(begin)
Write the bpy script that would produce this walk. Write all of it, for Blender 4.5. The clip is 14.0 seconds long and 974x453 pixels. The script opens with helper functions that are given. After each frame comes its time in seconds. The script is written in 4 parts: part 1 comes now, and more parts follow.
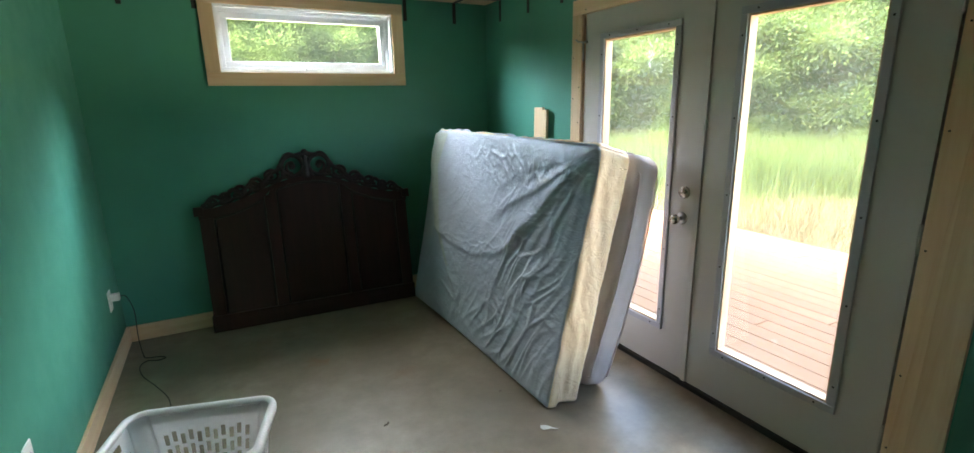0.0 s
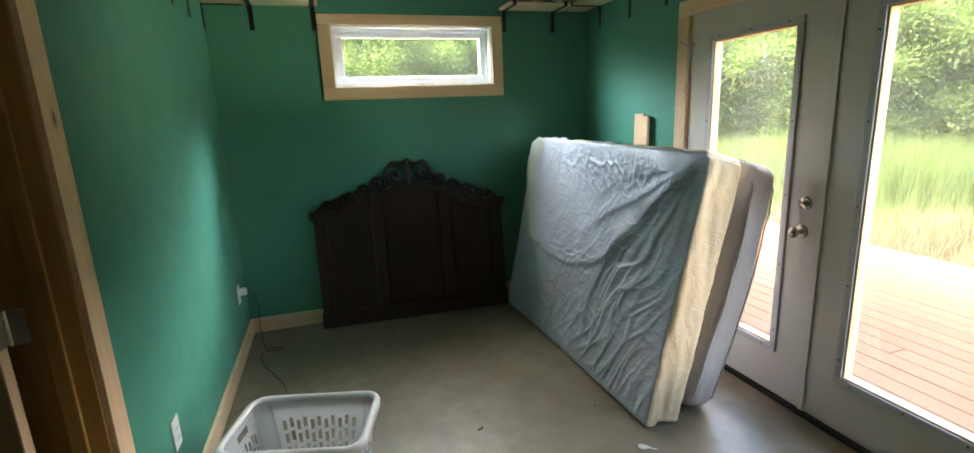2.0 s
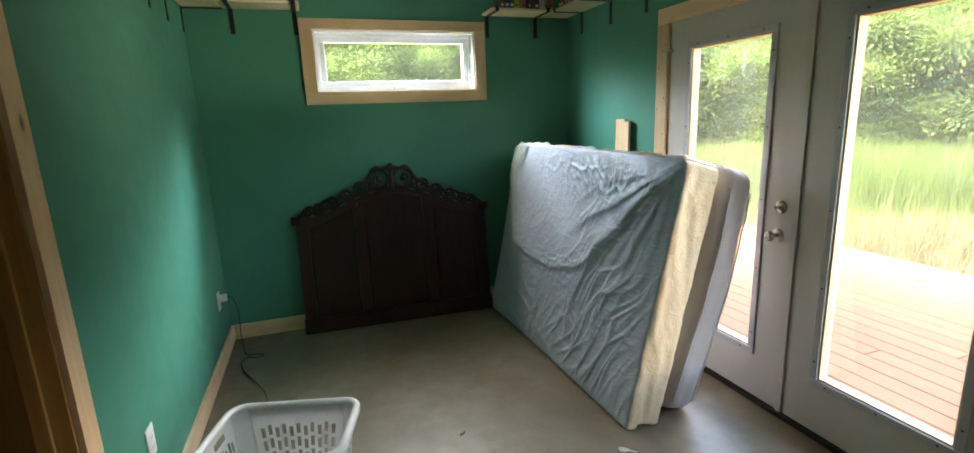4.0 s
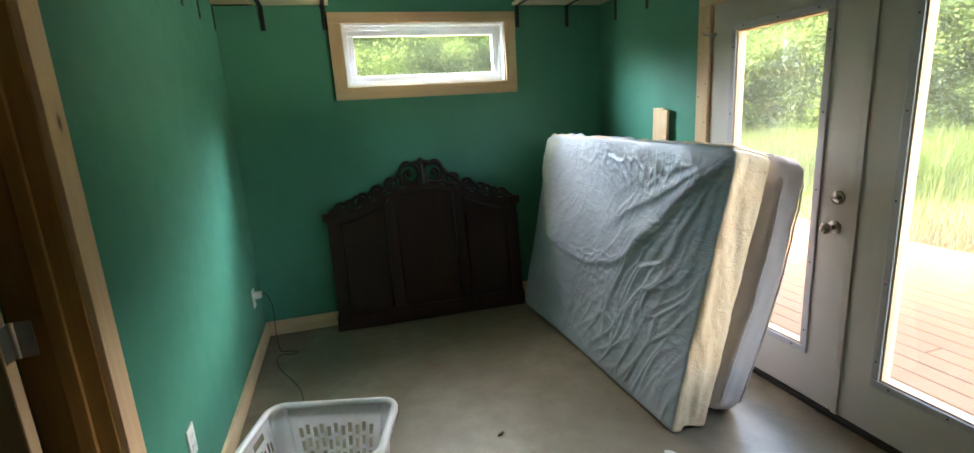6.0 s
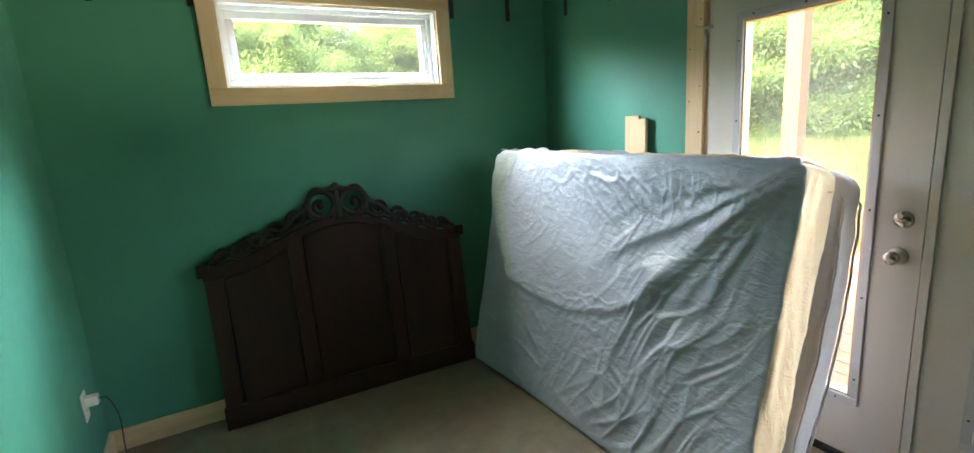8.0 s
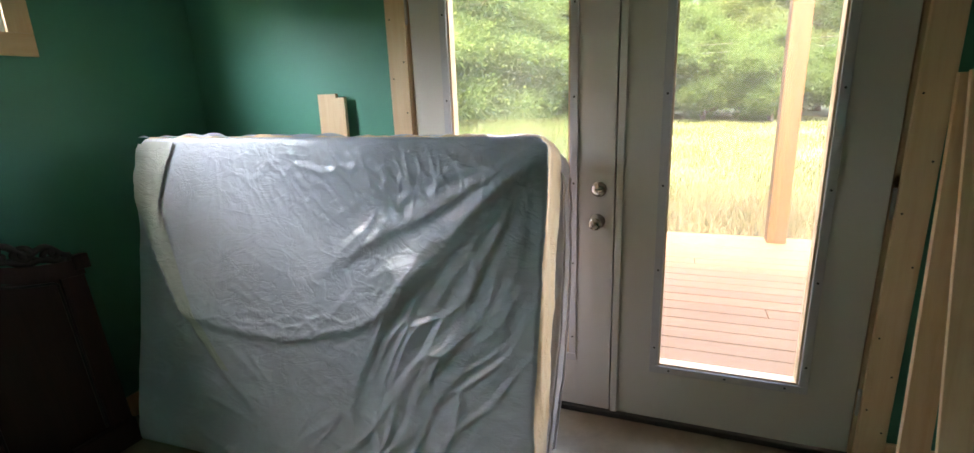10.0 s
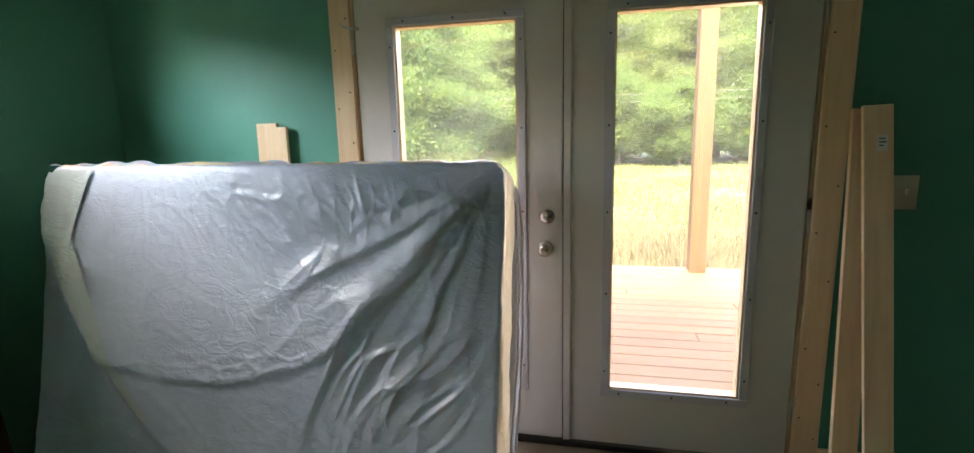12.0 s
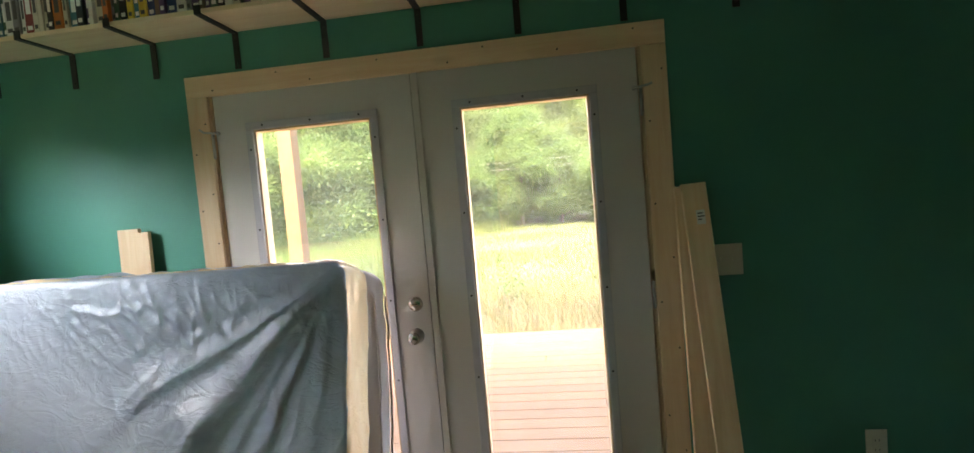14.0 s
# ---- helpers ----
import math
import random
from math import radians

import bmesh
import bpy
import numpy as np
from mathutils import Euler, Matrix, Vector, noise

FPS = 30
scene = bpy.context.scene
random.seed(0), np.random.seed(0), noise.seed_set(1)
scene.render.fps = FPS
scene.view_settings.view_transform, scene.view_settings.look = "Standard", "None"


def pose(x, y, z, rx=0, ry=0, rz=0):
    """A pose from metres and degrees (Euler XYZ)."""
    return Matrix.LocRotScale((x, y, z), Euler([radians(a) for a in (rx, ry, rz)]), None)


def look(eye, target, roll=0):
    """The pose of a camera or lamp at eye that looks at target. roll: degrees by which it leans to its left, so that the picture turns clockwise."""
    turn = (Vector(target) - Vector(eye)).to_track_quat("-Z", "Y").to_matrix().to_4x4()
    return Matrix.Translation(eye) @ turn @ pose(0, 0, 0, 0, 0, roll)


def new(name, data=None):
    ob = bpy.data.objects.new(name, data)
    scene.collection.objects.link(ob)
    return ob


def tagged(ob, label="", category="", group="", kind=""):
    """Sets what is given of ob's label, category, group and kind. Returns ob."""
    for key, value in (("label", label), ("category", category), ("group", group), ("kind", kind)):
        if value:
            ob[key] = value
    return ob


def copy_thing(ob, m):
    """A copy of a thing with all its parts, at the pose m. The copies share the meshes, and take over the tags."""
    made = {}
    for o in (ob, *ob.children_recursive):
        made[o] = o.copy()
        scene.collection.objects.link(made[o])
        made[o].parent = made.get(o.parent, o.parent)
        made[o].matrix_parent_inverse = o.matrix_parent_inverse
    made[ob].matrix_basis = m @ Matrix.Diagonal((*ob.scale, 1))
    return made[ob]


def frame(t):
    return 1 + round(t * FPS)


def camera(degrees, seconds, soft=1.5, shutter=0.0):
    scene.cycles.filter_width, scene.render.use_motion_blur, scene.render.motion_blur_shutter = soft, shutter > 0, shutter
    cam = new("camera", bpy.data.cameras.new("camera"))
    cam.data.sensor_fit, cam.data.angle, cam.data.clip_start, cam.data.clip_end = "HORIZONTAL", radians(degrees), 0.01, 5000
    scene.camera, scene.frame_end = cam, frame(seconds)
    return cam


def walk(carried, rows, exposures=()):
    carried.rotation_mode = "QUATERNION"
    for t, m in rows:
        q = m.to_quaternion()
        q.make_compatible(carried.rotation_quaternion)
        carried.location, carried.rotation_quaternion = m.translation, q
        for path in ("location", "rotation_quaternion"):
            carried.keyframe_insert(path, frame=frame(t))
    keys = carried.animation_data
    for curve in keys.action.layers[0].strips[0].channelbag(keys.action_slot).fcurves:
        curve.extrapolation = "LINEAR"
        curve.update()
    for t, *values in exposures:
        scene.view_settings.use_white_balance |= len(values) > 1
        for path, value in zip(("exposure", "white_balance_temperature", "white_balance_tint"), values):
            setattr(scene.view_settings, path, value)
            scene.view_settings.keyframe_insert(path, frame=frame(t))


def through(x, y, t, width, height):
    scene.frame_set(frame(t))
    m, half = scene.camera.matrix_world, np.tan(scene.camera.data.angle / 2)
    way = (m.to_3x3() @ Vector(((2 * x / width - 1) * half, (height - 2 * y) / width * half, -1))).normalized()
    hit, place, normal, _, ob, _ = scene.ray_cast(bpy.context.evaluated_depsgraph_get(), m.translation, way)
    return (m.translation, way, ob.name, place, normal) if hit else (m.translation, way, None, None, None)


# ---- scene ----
cam = camera(88.6, 14.0)
PATH = [
    (0, (0.236, 0.153, 1.535), (1.142, 1.87, 1.054), -1.1),
    (0.5, (0.182, 0.164, 1.545), (0.895, 1.965, 1.049), -1.7),
    (1, (0.177, 0.167, 1.546), (0.787, 2.007, 1.054), -2.0),
    (1.5, (0.182, 0.164, 1.547), (0.759, 2.021, 1.08), -2.1),
    (2, (0.201, 0.163, 1.541), (0.78, 2.026, 1.1), -2.4),
    (2.5, (0.22, 0.159, 1.541), (0.83, 2.013, 1.107), -2.4),
    (3, (0.226, 0.165, 1.54), (0.878, 2.004, 1.102), -2.2),
    (5.3, (0.23, 0.124, 1.548), (0.823, 1.991, 1.142), -2.3),
    (5.5, (0.227, 0.136, 1.539), (0.838, 1.995, 1.128), -2.8),
    (6, (0.199, 0.236, 1.537), (0.73, 2.112, 1.091), -3.5),
    (6.3, (0.183, 0.367, 1.523), (0.587, 2.27, 1.058), -4.2),
    (6.5, (0.182, 0.481, 1.514), (0.485, 2.4, 1.039), -4.1),
    (7, (0.142, 0.736, 1.512), (0.182, 2.68, 1.047), -4.3),
    (7.5, (0.096, 0.942, 1.511), (0.458, 2.859, 1.074), -4.2),
    (8, (0.128, 1.114, 1.511), (1.085, 2.823, 1.105), -3.7),
    (8.5, (0.302, 1.289, 1.518), (1.753, 2.598, 1.092), -4.6),
    (9, (0.337, 1.36, 1.502), (1.99, 2.37, 1.005), -3.4),
    (9.2, (0.305, 1.418, 1.501), (1.999, 2.348, 0.983), -3.1),
    (11.3, (0.214, 1.734, 1.4), (2.109, 2.234, 1.004), -1.1),
    (11.5, (0.205, 1.725, 1.404), (2.109, 2.208, 1.025), -1.2),
    (12, (0.204, 1.712, 1.412), (2.126, 2.138, 1.059), -1.4),
    (12.5, (0.225, 1.7, 1.412), (2.177, 2.016, 1.113), -2.0),
    (13, (0.229, 1.638, 1.441), (2.207, 1.829, 1.213), -2.8),
    (13.5, (0.246, 1.498, 1.459), (2.234, 1.655, 1.314), -4.0),
    (14, (0.234, 1.322, 1.497), (2.216, 1.563, 1.387), -4.9),
]
walk(cam, [(t, look(eye, target, roll)) for t, eye, target, roll in PATH],
     exposures=[(0.0, 5.18, 7450, 17), (1.2, 5.18, 7950, 18), (6.0, 5.22, 7950, 18), (6.5, 5.32, 7900, 15), (6.9, 6.0, 7900, 13), (7.5, 6.0, 7900, 13), (8.0, 5.5, 7900, 17), (8.5, 4.95, 8300, 25), (11.5, 5.03, 8200, 24), (14.0, 5.07, 8200, 23)])

# ---- world and light ----
SUN_ELEV, SUN_AZ = 56.0, 172.0            # azimuth in degrees from +x towards +y
world = bpy.data.worlds.new("sky")
scene.world = world
world.use_nodes = True
wn = world.node_tree.nodes
sky = wn.new("ShaderNodeTexSky")
sky.sky_type, sky.sun_disc = "NISHITA", False
sky.sun_elevation, sky.sun_rotation = radians(SUN_ELEV), radians(90 - SUN_AZ)
sky.air_density, sky.dust_density = 1.0, 2.0
wn["Background"].inputs["Strength"].default_value = 0.14
world.node_tree.links.new(sky.outputs[0], wn["Background"].inputs["Color"])
sun = new("sun", bpy.data.lights.new("sun", "SUN"))
sun.data.energy, sun.data.angle, sun.data.color = 1.25, radians(18.0), (1.0, 0.95, 0.86)
sx, sy, sz = (math.cos(radians(SUN_ELEV)) * math.cos(radians(SUN_AZ)), math.cos(radians(SUN_ELEV)) * math.sin(radians(SUN_AZ)), math.sin(radians(SUN_ELEV)))
sun.matrix_world = look((20 * sx, 20 * sy, 20 * sz), (0, 0, 0))


def opening_lamp(name, eye, target, w, h, watts, spread, tint=(0.95, 0.98, 1.0)):
    """An added area lamp out of view, standing in for daylight at an opening."""
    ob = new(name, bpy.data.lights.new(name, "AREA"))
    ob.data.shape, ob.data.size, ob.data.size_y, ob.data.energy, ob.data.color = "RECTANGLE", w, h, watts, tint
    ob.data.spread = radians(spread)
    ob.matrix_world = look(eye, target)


BLUE_SKY = (0.56, 0.80, 1.0)
opening_lamp("window_sky_light", (0.91, 4.75, 2.85), (0.80, 3.2, 1.2), 1.5, 0.9, 8.0, 180, (0.85, 0.95, 1.0))
opening_lamp("window_sky_light", (2.78, 5.55, 3.75), (0.75, 4.0, 1.97), 1.5, 1.2, 5.6, 80, BLUE_SKY)     # clear sky to the north-east
opening_lamp("window_sky_light", (-1.55, 5.45, 3.15), (1.05, 4.0, 1.97), 1.9, 1.2, 6.6, 100, BLUE_SKY)    # clear sky to the north-west
opening_lamp("door_sky_light", (5.05, 2.35, 2.84), (0.0, 1.85, 1.25), 3.2, 0.5, 5.6, 150)
opening_lamp("door_meadow_light", (6.1, -0.95, 0.50), (-0.475, 2.2, 2.15), 2.2, 0.9, 1.5, 70, (1.0, 0.95, 0.82))    # added fill lamp to the south-east, out of view, brightening the left wall

# ---- materials ----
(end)
### Required task
Exactly the lines from the line containing "for path in" to the line containing "curve.update()", both included, are to be set down; no other line belongs in the answer.

### Solved exercise
        for path in ("location", "rotation_quaternion"):
            carried.keyframe_insert(path, frame=frame(t))
    keys = carried.animation_data
    for curve in keys.action.layers[0].strips[0].channelbag(keys.action_slot).fcurves:
        curve.extrapolation = "LINEAR"
        curve.update()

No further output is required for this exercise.